One imagines that ghostwriters have to pressure their clients to spill secrets, but Liftin says she’s not in the business of manipulating people.

Liftin has worked with clients who, after turning in the manuscript, decided they didn’t want to hurt people by exposing their relationships. She would then be forced to cut “huge swaths of the book,” she says.

Such occupational hazards made writing Movie Star all the more liberating.

The book is really about what happens when a marriage collapses and the challenge of raising children in Hollywood, she tells me.

“Celebrities are still real people even as they’re assaulted by paparazzi cameras, but when they have children they begin to think more about their own childhood and how to re-create the best of it for their kids.”

As for our own insatiable consumption of starry tittle-tattle, “we like human stories about attractive people,” Liftin reasons. “They can be plucked from obscurity or extremity, like the Kardashians, but once we shine a light on them and good storytellers turn their lives into a narrative, we’re totally invested.”

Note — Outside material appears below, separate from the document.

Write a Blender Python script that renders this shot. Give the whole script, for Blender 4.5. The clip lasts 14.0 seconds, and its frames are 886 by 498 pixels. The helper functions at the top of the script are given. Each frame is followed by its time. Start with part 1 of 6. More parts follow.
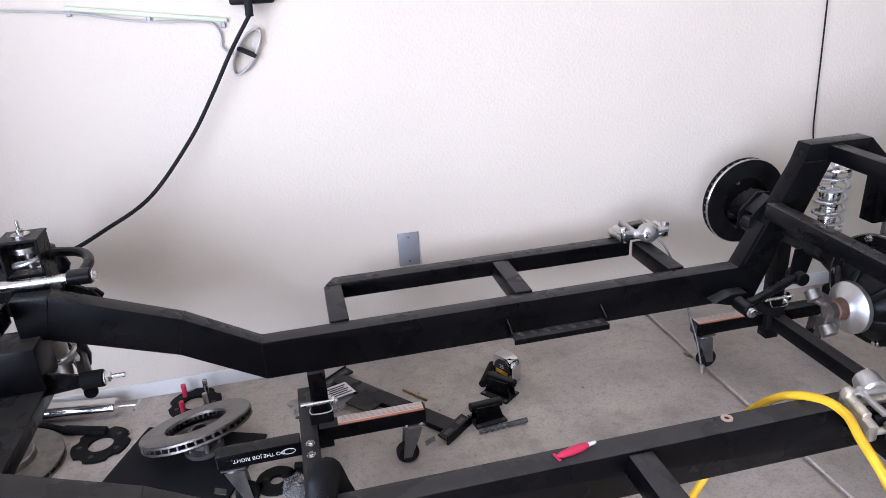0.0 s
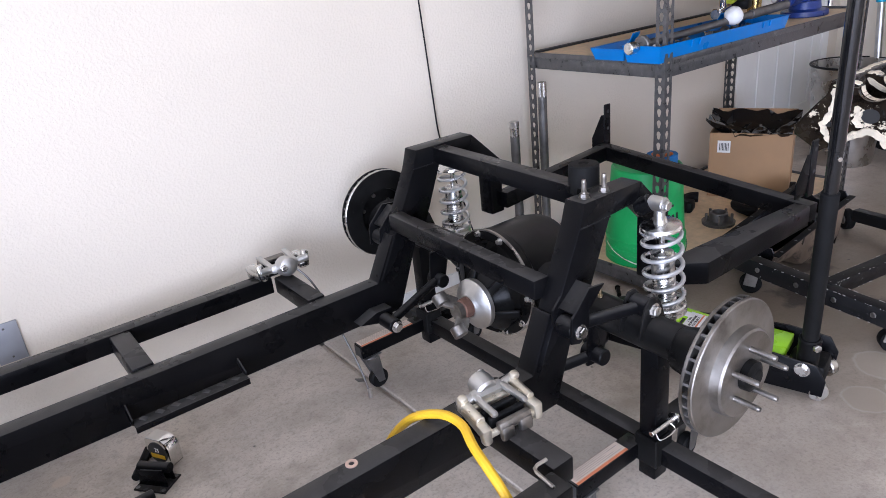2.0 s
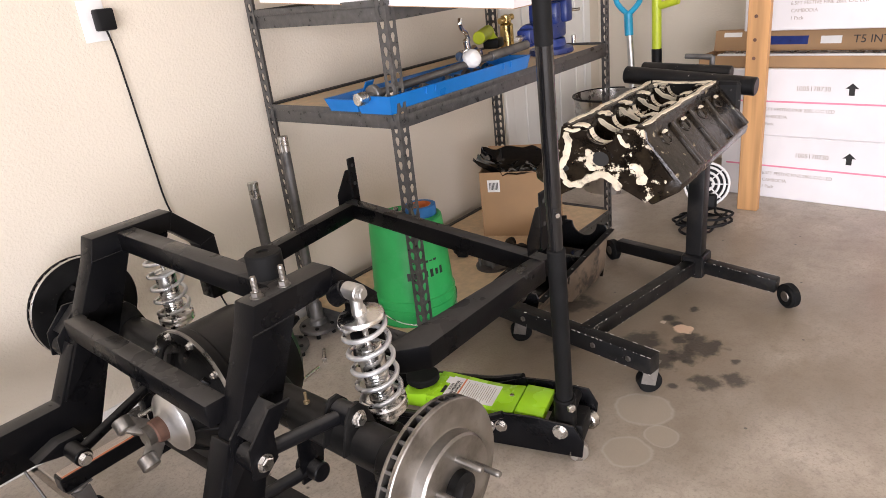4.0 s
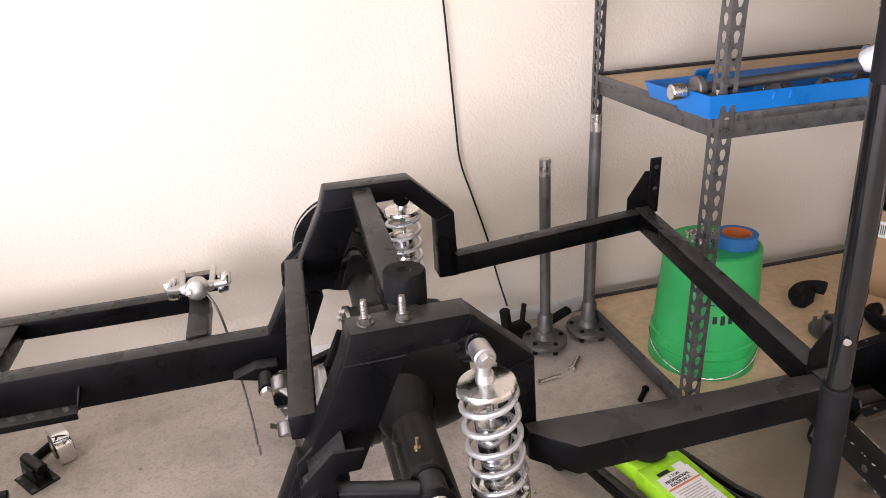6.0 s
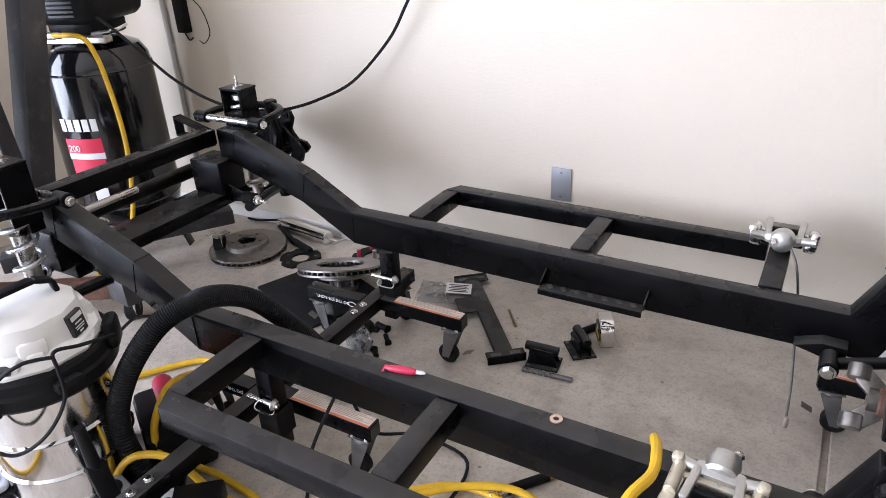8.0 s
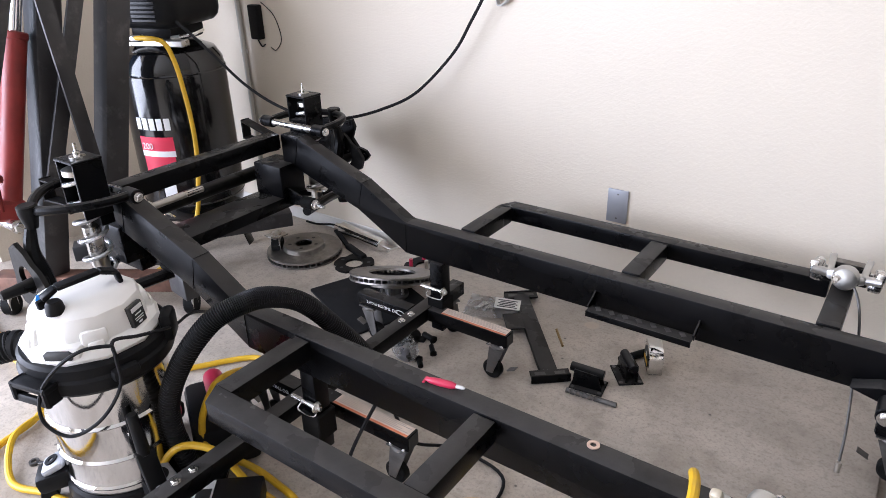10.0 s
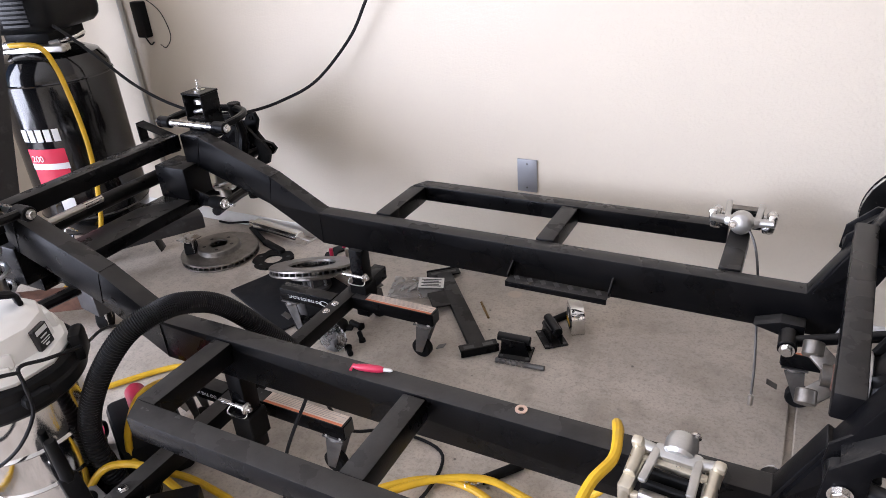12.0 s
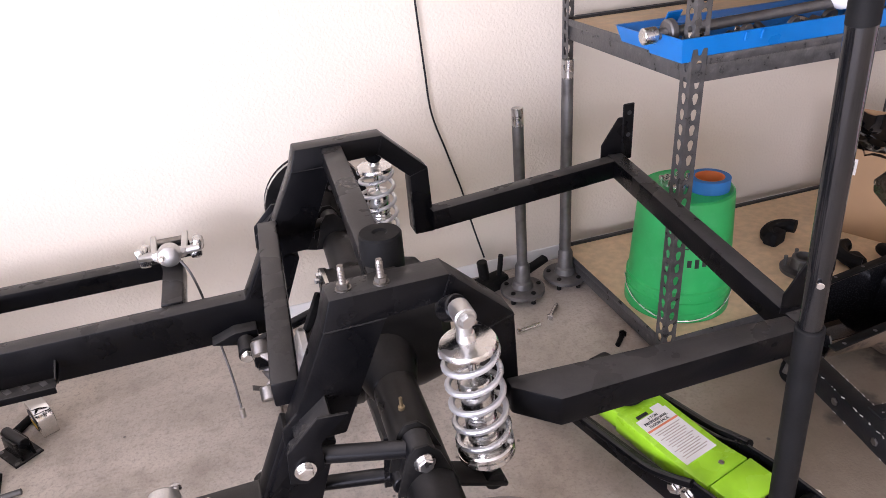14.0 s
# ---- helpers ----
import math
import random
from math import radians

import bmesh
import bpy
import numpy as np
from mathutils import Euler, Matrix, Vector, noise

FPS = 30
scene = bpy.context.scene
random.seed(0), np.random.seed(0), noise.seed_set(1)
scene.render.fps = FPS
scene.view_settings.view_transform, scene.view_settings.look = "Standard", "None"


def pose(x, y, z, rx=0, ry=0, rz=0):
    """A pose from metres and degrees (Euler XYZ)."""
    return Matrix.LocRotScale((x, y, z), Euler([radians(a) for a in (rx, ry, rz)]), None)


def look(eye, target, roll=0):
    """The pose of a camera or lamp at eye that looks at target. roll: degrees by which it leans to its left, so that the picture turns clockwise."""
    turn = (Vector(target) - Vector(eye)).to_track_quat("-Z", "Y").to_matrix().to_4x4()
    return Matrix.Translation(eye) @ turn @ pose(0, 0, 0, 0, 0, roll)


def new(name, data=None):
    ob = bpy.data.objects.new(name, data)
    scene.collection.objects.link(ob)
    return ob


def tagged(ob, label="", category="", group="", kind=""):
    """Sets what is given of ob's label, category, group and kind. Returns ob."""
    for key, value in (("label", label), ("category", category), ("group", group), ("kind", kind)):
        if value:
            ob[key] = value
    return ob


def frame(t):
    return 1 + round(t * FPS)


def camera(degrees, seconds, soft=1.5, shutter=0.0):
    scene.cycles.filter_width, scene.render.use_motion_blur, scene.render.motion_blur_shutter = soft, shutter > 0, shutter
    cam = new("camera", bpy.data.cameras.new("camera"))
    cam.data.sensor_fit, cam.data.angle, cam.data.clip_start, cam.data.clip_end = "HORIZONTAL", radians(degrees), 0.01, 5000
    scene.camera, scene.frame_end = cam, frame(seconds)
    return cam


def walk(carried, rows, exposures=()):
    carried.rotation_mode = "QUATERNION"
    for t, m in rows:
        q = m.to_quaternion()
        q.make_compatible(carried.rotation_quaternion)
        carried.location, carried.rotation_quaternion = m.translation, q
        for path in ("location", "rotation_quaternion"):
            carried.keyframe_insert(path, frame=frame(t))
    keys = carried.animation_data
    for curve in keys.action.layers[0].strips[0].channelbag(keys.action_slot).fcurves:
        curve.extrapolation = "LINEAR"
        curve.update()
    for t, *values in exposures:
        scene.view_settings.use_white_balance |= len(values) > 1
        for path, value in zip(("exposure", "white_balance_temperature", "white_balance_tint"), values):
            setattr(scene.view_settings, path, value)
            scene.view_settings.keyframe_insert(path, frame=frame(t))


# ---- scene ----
cam = camera(65.6, 14.0, soft=0.55)
PATH = [
    (0, (0.41, 0.791, 1.269), (0.798, 2.594, 0.494), -3.2),
    (0.5, (0.355, 0.808, 1.257), (0.846, 2.577, 0.464), -2.3),
    (1, (0.363, 0.807, 1.259), (0.965, 2.536, 0.453), -3.6),
    (1.5, (0.51, 0.816, 1.243), (1.301, 2.471, 0.446), -5.1),
    (2, (0.753, 0.825, 1.232), (1.82, 2.327, 0.453), -6.1),
    (2.5, (0.892, 0.871, 1.234), (2.228, 2.148, 0.469), -6.5),
    (2.7, (0.93, 0.894, 1.238), (2.353, 2.083, 0.49), -6.9),
    (4.8, (1.395, 0.753, 1.224), (2.774, 1.996, 0.48), -5.1),
    (5, (1.469, 0.814, 1.235), (2.777, 2.135, 0.496), -4.6),
    (5.5, (1.546, 0.903, 1.24), (2.506, 2.49, 0.49), -3.8),
    (6, (1.651, 0.866, 1.246), (2.108, 2.636, 0.434), -3.0),
    (6.5, (1.691, 0.817, 1.237), (1.636, 2.607, 0.348), -2.9),
    (7, (1.589, 0.803, 1.253), (1.137, 2.52, 0.333), -3.4),
    (7.5, (1.46, 0.809, 1.251), (0.731, 2.431, 0.336), -3.4),
    (8, (1.483, 0.835, 1.251), (0.569, 2.368, 0.347), -2.7),
    (8.2, (1.492, 0.835, 1.252), (0.545, 2.347, 0.354), -2.3),
    (10.3, (1.5, 0.84, 1.265), (0.413, 2.279, 0.4), -1.5),
    (10.5, (1.496, 0.834, 1.26), (0.384, 2.252, 0.393), -1.6),
    (11, (1.49, 0.829, 1.253), (0.336, 2.202, 0.368), -2.4),
    (11.5, (1.497, 0.843, 1.253), (0.389, 2.238, 0.346), -3.8),
    (12, (1.524, 0.848, 1.265), (0.659, 2.394, 0.337), -4.5),
    (12.5, (1.577, 0.872, 1.27), (1.124, 2.579, 0.331), -5.2),
    (13, (1.619, 0.871, 1.266), (1.617, 2.631, 0.316), -5.2),
    (13.5, (1.649, 0.88, 1.258), (1.997, 2.604, 0.306), -4.9),
    (14, (1.655, 0.884, 1.257), (2.154, 2.572, 0.306), -4.5),
]
# stops, kelvin and tint of the camera's automatic exposure
LIGHTNESS = [(0, -0.47, 5400, 20), (1.5, -0.45, 5300, 19), (2.5, -0.38, 5700, 18), (5, -0.22, 6700, 18), (6, -0.11, 6250, 22), (7.0, -0.17, 5850, 20), (7.5, -0.26, 5650, 17), (8.0, -0.42, 5650, 16), (11, -0.5, 5650, 17), (11.5, -0.5, 5850, 18), (12.5, -0.4, 5700, 18), (13, -0.28, 5700, 20), (14, -0.05, 5950, 26)]
walk(cam, [(t, look(eye, target, roll)) for t, eye, target, roll in PATH], LIGHTNESS)

# ---- light ----
world = bpy.data.worlds.new("World")
scene.world = world
world.use_nodes = True
wn, wl = world.node_tree.nodes, world.node_tree.links
sky = wn.new("ShaderNodeTexSky")
sky.sky_type = "NISHITA"
sky.sun_disc = False
sky.sun_elevation, sky.sun_rotation = radians(52), radians(60)
wl.new(sky.outputs[0], wn["Background"].inputs[0])
wn["Background"].inputs[1].default_value = 0.12
sun = new("sun", bpy.data.lights.new("sun", "SUN"))
sun.data.energy, sun.data.angle, sun.data.color = 4.0, radians(0.5), (1.0, 0.95, 0.87)
sun.matrix_world = look((6, -3.5, 9), (0, 0, 0))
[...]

And social media has affirmed our curiosity, even if celebrities signed up to mitigate it—to show us the “real” person that we don’t see in the tabloids.

“By going on Twitter and Instagram, celebrities are saying to us, ‘Yes, you have a right to know me; yes, there’s something to know; yes, I’m willing to share it,’” says Liftin.

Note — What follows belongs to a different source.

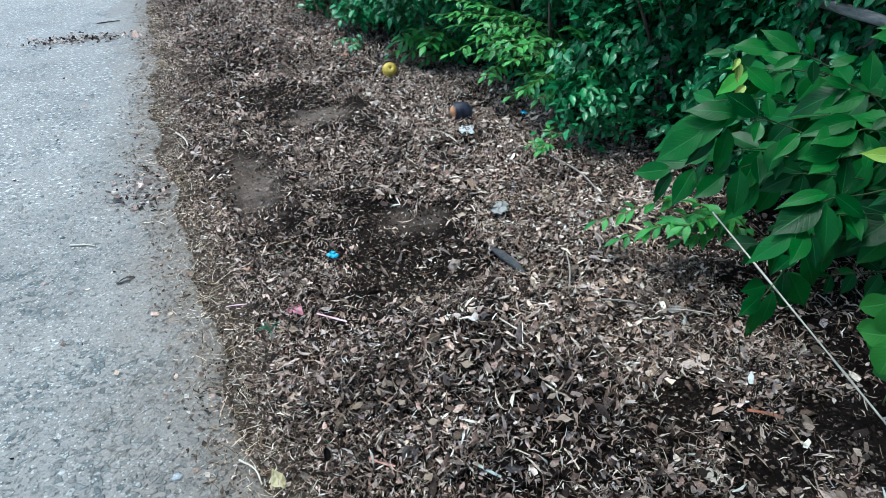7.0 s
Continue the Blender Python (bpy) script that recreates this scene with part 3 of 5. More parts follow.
GRAVEL = litter_material("blue_grey_gravel", [(0.0, (0.09, 0.125, 0.135)), (0.4, (0.18, 0.225, 0.235)), (0.75, (0.30, 0.33, 0.325)), (0.93, (0.46, 0.45, 0.42)), (1.0, (0.36, 0.26, 0.20))], 0.6)
STONES, CRUMBS = stone_templates(9), stone_templates(10, 6, True)


def gravel_keep(x, y):
    c = 1.5 * hump(x, y, -0.82, 1.12, 0.36, 0.34) + 0.9 * hump(x, y, -0.50, 0.86, 0.26, 0.26) + 0.45 * hump(x, y, -0.36, 1.05, 0.14, 0.35) + 0.25 * hump(x, y, -1.1, 1.7, 0.4, 0.3)
    c = c * (1 - 0.95 * hump(x, y, -0.50, 1.17, 0.10, 0.15))
    return np.clip(c * (0.8 + 0.5 * waves(x, y, 9, 51)), 0, 1)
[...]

But they’re giving us carefully curated versions of themselves in 140 characters.

“That’s what I love about ghostwriting memoirs, because my clients feel like they can actually get into the nuance of something instead of worrying about soundbites,” Liftin says.

To write Movie Star, Liftin had to imagine that she’d landed her dream job. “What would the person across from me say? What would she confide in me?”

But don’t assume Katie Holmes is her dream client. Liftin says her heart is set on Stevie Nicks. “I love the whole rock fairytale,” she says, though she’s drawn to “anyone who has lived a long, rich, complicated life of talent and boldness.”

For someone who’s never written fiction before, Liftin did a bang-up job of ghostwriting Holmes’s story without ever meeting her, capturing all the nuances of a fairytale romance to an aging heartthrob that sours when he proves more devoted to a cult-like religion than to his wife and child.

Until Holmes decides to tell it in her own words, Liftin’s version of her story will have to do. Much like the colorful, fantastical narratives crafted by the tabloids and gossip magazines, her version is probably better than the real thing anyway.